How effective is your knowledge management (KM) program? Are all the information technology (IT) investments for technologies, such as GroupWare, customer relationship management (CRM), or decision support systems (DSS) tools worth their value? How can you measure the return on your KM investments? This paper addresses these questions by opening up the issues involved, via an extensive literature survey on KM performance measurement.
The paper mentions that only 20 percent of KM programs use some form of metrics to measure how business performance is influenced. This points out the difficulty in KM performance measurement: apart from hard metrics, like return on investment (ROI), some softer measures, like customer and employee satisfaction, social capital, human and cultural issues, and so on, also influence KM effectiveness. For incorporating these softer factors, the author introduces the balanced scorecard (BSC) perspective for KM metrics, linking the original intent of the BSC framework for business strategy with KM. He explains two possible approaches to using the BSC perspective to enhance the KM measurement, one based on capital, and the other on a resource management approach.

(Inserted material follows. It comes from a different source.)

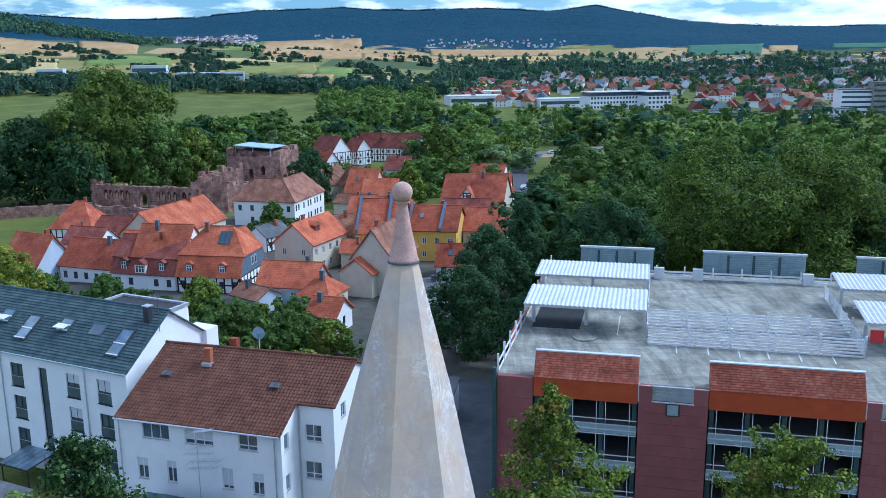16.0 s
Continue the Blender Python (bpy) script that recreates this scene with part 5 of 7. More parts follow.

Though the paper is quite relevant and contemporary, explains the issue, and provides a literature review of existing relevant research, it stops at that. No study or fieldwork done by the author himself is discussed. Nevertheless, this paper would be of direct interest to KM research scholars, for the literature review alone. Information technology (IT) professionals and their supervisors could also gain insight into the complexity of ROI measurement for IT and KM investments.